Catherine de Medici (queen mother): "Catherine, bursting with rage, returned to her quarters...'Satan!' she muttered, 'help a poor queen, for whom God will do nothing more!'" (361)

Overall, I would give La Reine Margot 3 1/2 stars. I haven't read any of Dumas' other novels for comparison, though The Black Tulip looks interesting given my husband's Dutch heritage. I would also like to read The Count of Monte Cristo sometime. I'll just have to decide between the abridged or full version, after reading this review...

A summary of my book club's discussion of La Reine Margot can be found here.

Sunday, October 12, 2008

Another Blog?

I started a blog for my book club a few months ago, but I've found that I'd like to write about more books than what might fit the purpose of that site. So this is my personal book review blog. There will most likely be a broad mix of topics reviewed here - from fiction to theology and picture books to cookbooks - as my reading tends to be quite varied.

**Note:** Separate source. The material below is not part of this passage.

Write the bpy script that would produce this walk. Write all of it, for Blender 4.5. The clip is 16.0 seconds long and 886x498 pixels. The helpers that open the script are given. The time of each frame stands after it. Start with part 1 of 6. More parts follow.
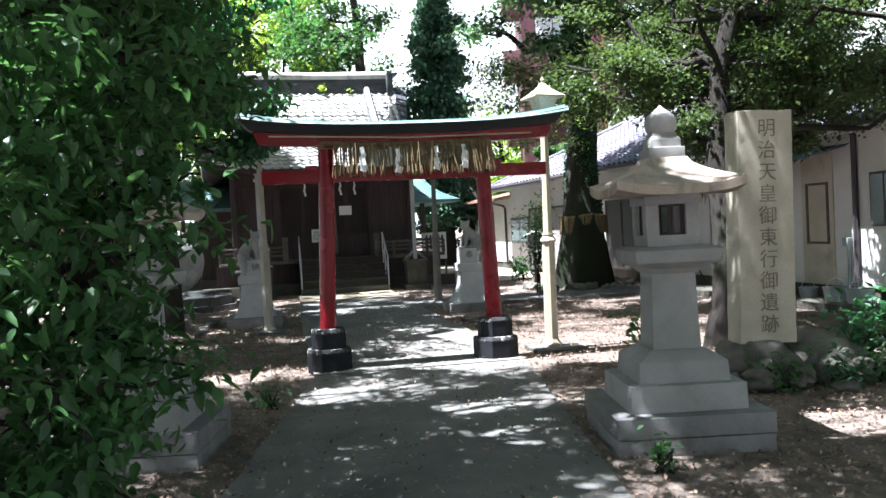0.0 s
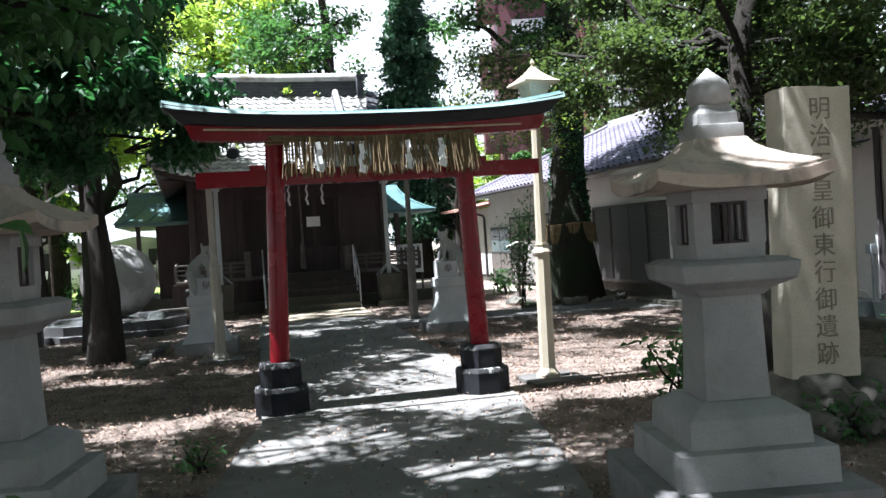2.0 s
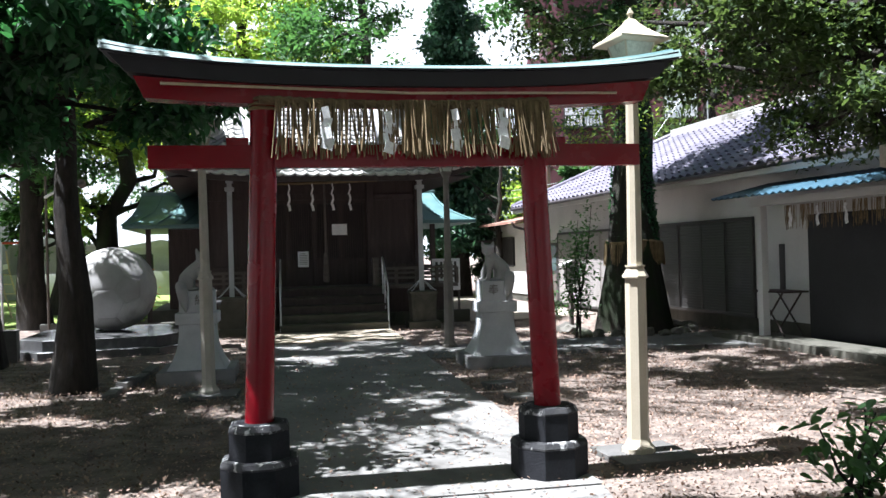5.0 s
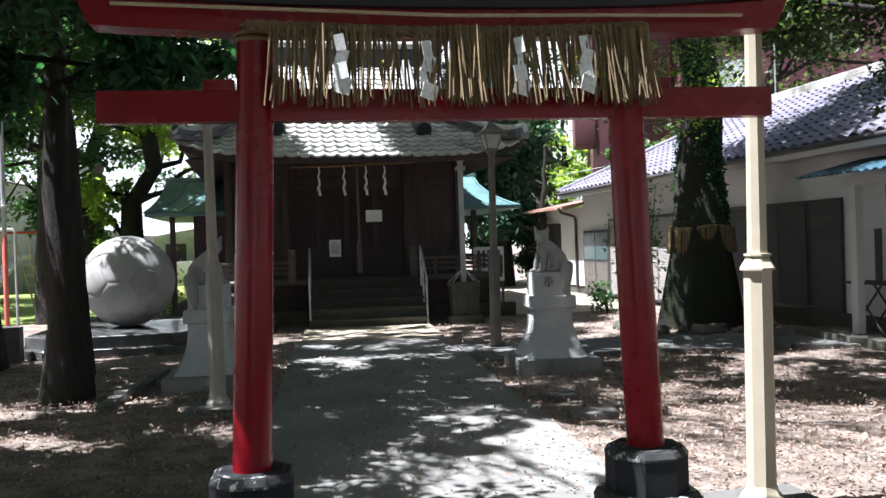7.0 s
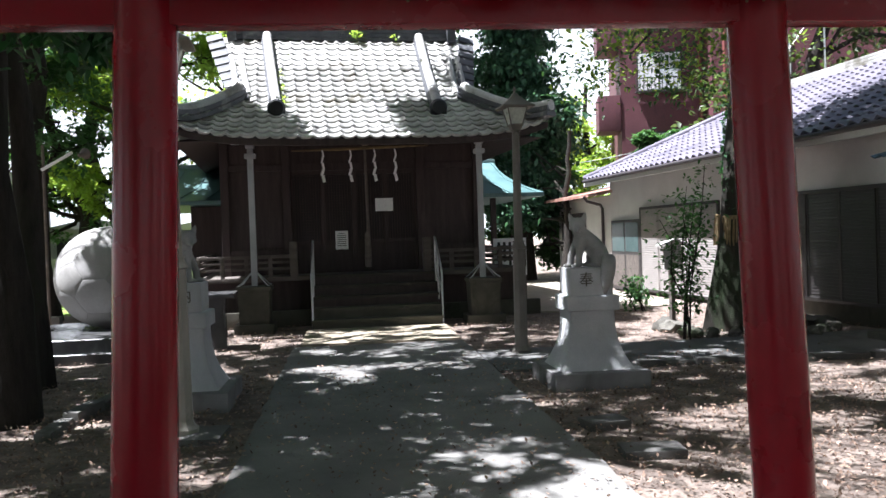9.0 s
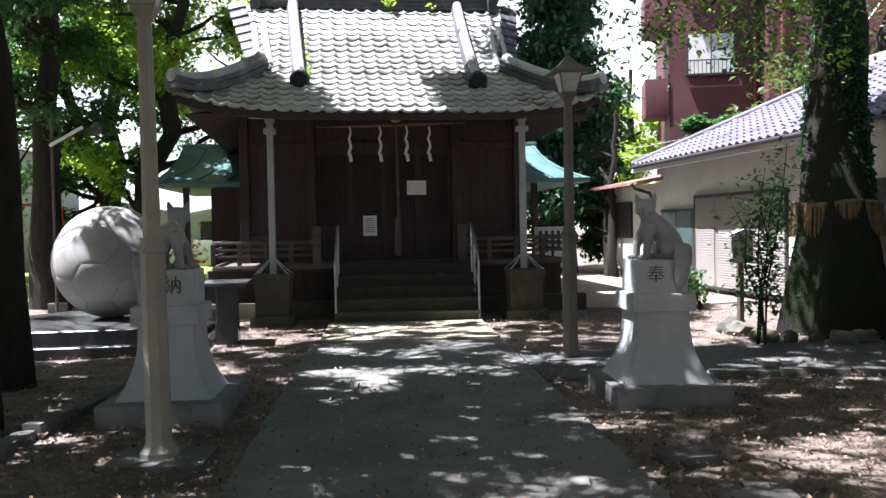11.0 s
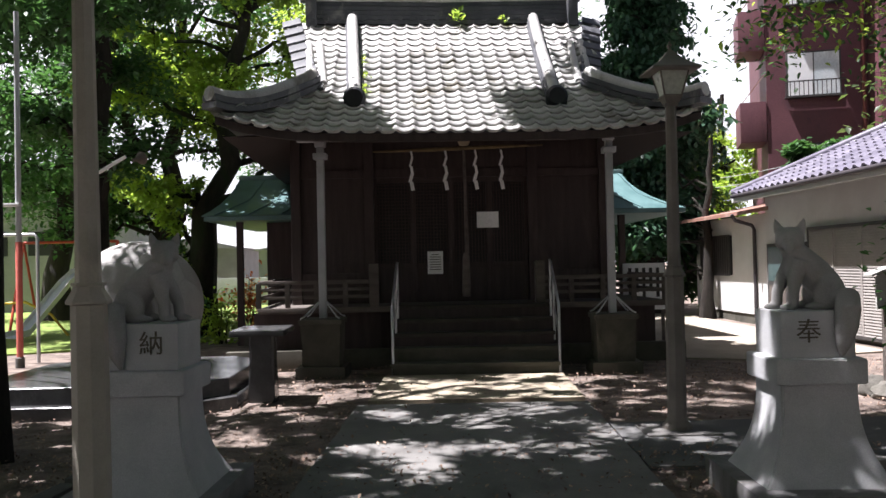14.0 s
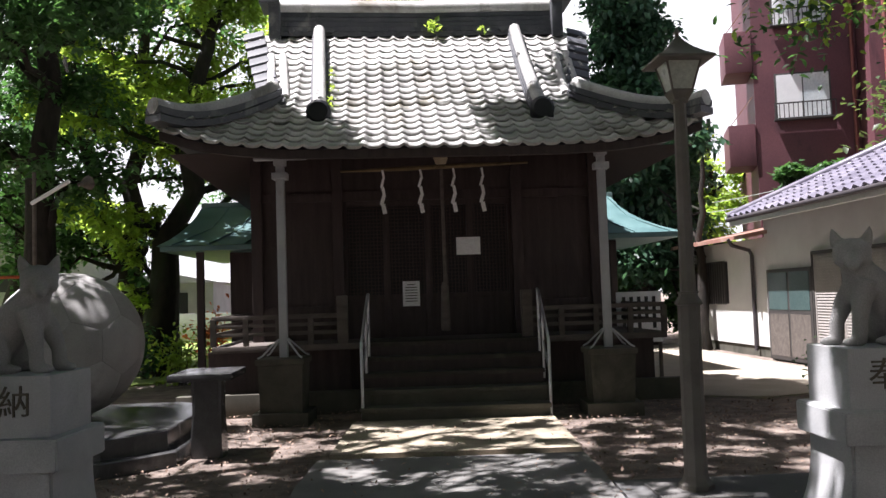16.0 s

When I like something that I read, I use post-it tabs to mark memorable passages. If it's a really good book, it might look something like a paper porcupine when I'm done. Most times, I try to record those favorite quotes before I put the book away or return it to the library. A blog is much more interesting than a simple Word document, so that's the reason for this little space of mine where I can record "Lines From the Page" and other thoughts.